L’amendement, justement : tous les condamnés peuvent-ils être réinsérés, sans exception, même les psychopathes purs et durs qui n’ont aucune empathie pour leurs victimes ?
Le critère de la dangerosité prévaut. Si un individu constitue une réelle menace pour la société, on ne peut pas le relâcher. C’est le rôle des experts de l’évaluer. Mais voilà une vraie question. En privant un individu de sa liberté, l’Etat doit assumer sa décision, tout faire pour le resocialiser. Si le système carcéral est inadapté à remettre en selle certains criminels, qu’on considère alors comme irrécupérables, est-ce leur place d’être en prison ?
Mais les tueurs en série, comme Dutroux, sont déclarés responsables de leurs actes…

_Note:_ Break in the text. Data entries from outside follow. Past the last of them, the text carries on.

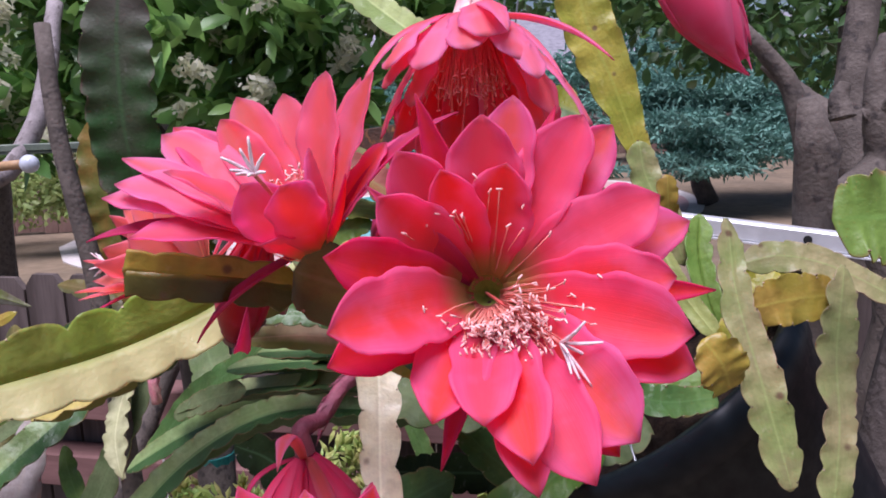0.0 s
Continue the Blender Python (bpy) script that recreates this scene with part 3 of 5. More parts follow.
fence = empty("garden_fence", fence_at(0, 0), "weathered brown wooden fence with dog-eared boards", "fence")
fence["kind"] = "structure"
board_mesh = picket(0.094, 1.28, 0.016)
board_mesh.materials.append(FENCEWOOD)
fence_turn = math.atan2(FENCEDIR[1], FENCEDIR[0])
for i in range(-26, 40):
    ob = new("fence_board", board_mesh)
    ob.parent = fence
    x, y, z = fence_at(i * 0.103, random.uniform(-0.012, 0.012), 0.0)
    ob.location = Vector((x, y, z)) - fence.location
    ob.rotation_euler = (0, random.uniform(-0.008, 0.008), fence_turn)
for z, h in ((1.02, 0.075), (0.86, 0.075), (0.30, 0.08)):
    bm = bmesh.new()
    box(bm, (-2.8, -0.035, -h / 2), (4.2, 0.035, h / 2), bevel=0.003)
    ob = part("fence_rail", bm, RAILWOOD, fence)
    ob.location = Vector(fence_at(0, z, 0.046)) - fence.location
    ob.rotation_euler = (0, 0, fence_turn)

# ---- the punched aluminium rails ----
# Solid black discs paint the dark inside of the holes; the rail is uncut.
hole_mesh = bpy.data.meshes.new("hole")
bm = bmesh.new()
bmesh.ops.create_cone(bm, cap_ends=True, segments=12, radius1=0.0042, radius2=0.0042, depth=0.0024, matrix=Matrix.Rotation(radians(90), 4, "X"))
bm.to_mesh(hole_mesh)
bm.free()
hole_mesh.materials.append(HOLEDARK)


def metal_rail(a, b, before, after, label, pitch=0.105, tape=False):
    a, b = np.array(a), np.array(b)
    d = unit(b - a)
    v = unit(np.array([0, 0, 1.0]) - d * d[2])
    w = np.cross(v, d)
    m = Matrix(((d[0], w[0], v[0], 0), (d[1], w[1], v[1], 0), (d[2], w[2], v[2], 0), (0, 0, 0, 1)))
    root = tagged(new("metal_rail"), label, "metal rail")
    root.matrix_world = Matrix.Translation(a) @ m
    bm = bmesh.new()
    box(bm, (-before, -0.009, -0.0095), (after, 0.009, 0.0095), bevel=0.002)
    part("rail_body", bm, ALU, root)
    bm = bmesh.new()
    box(bm, (-before, -0.0125, -0.0112), (after, 0.0125, -0.0096))
    part("flange", bm, ALU, root)
    for j in range(int(-before / pitch), int(after / pitch) + 1):
        h = new("hole", hole_mesh)
        h.parent = root
        h.location = (j * pitch + 0.045, -0.0085, 0.0)
    if tape:
        bm = bmesh.new()
        box(bm, (-0.022, -0.0112, -0.0145), (0.020, 0.0112, 0.0132), bevel=0.001)
        box(bm, (-0.004, -0.0122, -0.026), (0.016, -0.0102, -0.012))
        part("tape_wrap", bm, TAPE, root, "torn grey tape wrap")
    return root


metal_rail((-0.015, 1.011, 1.507), (0.387, 0.714, 1.475), 0.33, 1.1, "long punched aluminium rail with torn grey tape", tape=True)
metal_rail((0.737, 1.188, 1.577), (0.852, 1.039, 1.570), 0.02, 0.8, "short punched aluminium rail behind the trunks")

# ---- posts and branches near the fence ----
def branch(points, radii, material, label, category, name="branch", n=20, lumps=0.08, seed=1):
    v, f, uv = tube(points, radii, 10, n, lumps, seed)
    if name != "tree_trunk":
        return tagged(mesh_object(name, v, f, material, uvs=uv), label, category)
    rng = np.random.default_rng(seed + 40)
    root = empty(name, tuple(points[-1]), label, category)
    hang(mesh_object("trunk", v, f, material, uvs=uv), root)
    line = spline(np.column_stack([np.asarray(points, float), radii]), 20)
    for i in (4, 7, 11):
        c, r = line[i, :3], line[i, 3]
        t = unit(line[i + 1, :3] - line[i - 1, :3])
        d = unit(np.cross(t, rng.normal(size=3)))
        v, f, uv = tube([c + d * r * 0.5, c + d * r * 1.15 - t * r * 0.2, c + d * r * 1.5 - t * r * 0.5], [r * 0.55, r * 0.40, r * 0.22], 8, 6, 0.12, seed + i)
        hang(mesh_object("knot", v, f, material, uvs=uv), root)
    return root


branch([(-0.484, 0.985, 1.732), (-0.469, 0.957, 1.600), (-0.437, 0.941, 1.426), (-0.419, 0.925, 1.251), (-0.392, 0.884, 1.011), (-0.348, 0.757, 0.276)], [0.010, 0.011, 0.012, 0.0125, 0.014, 0.016], BARK, "slim grey tree trunk leaning beside the fence", "tree trunk", "tree_trunk")
branch([(-0.387, 1.197, 1.130), (-0.383, 1.165, 1.026), (-0.362, 1.095, 0.887), (-0.329, 1.003, 0.456)], [0.026, 0.03, 0.034, 0.036], BARK, "thick grey post with teal tie", "post", "post", seed=2)
branch([(-1.190, 1.908, 1.536), (-1.163, 1.875, 1.379), (-1.144, 1.803, 1.137), (-1.211, 1.732, 0.969), (-1.134, 1.593, 0.545), (-1.102, 1.482, 0.027)], [0.03, 0.036, 0.042, 0.05, 0.06, 0.065], PALEBARK, "forked grey dead tree trunk", "tree trunk", "tree_trunk", seed=3)
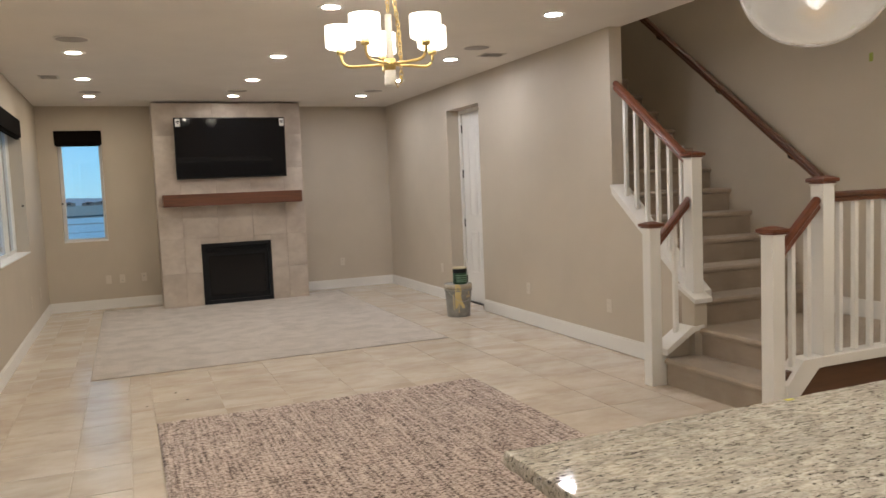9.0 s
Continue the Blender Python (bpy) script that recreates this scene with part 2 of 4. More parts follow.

On est dans un système binaire. Si on est déclaré irresponsable, on est traité en psychiatrie. Si on est déclaré responsable, et c’est le cas des psychopathes, on rentre dans le système carcéral. On est alors susceptible d’amendement lorsqu’on arrive au bout de la peine effectuée. L’amendement est d’ailleurs une condition de la libération conditionnelle. Considérer que Dutroux n’est pas capable de s’amender et donc de bénéficier d’une libération conditionnelle est une abdication qui reflète la faillite de notre système carcéral. Il est temps de changer.
Avez-vous l’espoir de libérer Dutroux un jour, avec le nouveau cadre légal créé pour rendre justement sa libération impossible ?
Je vais avancer pas à pas. Je m’apprête à essuyer une série d’échecs. Mais je ne veux pas arrêter ce métier en oeuvrant dans un système qui soit pire que celui dans lequel j’ai débuté et qui reste encore aujourd’hui préhistorique. Je ne suis pas seul. Christian Panier s’est levé avant moi, avec un immense courage. Il y en aura d’autres.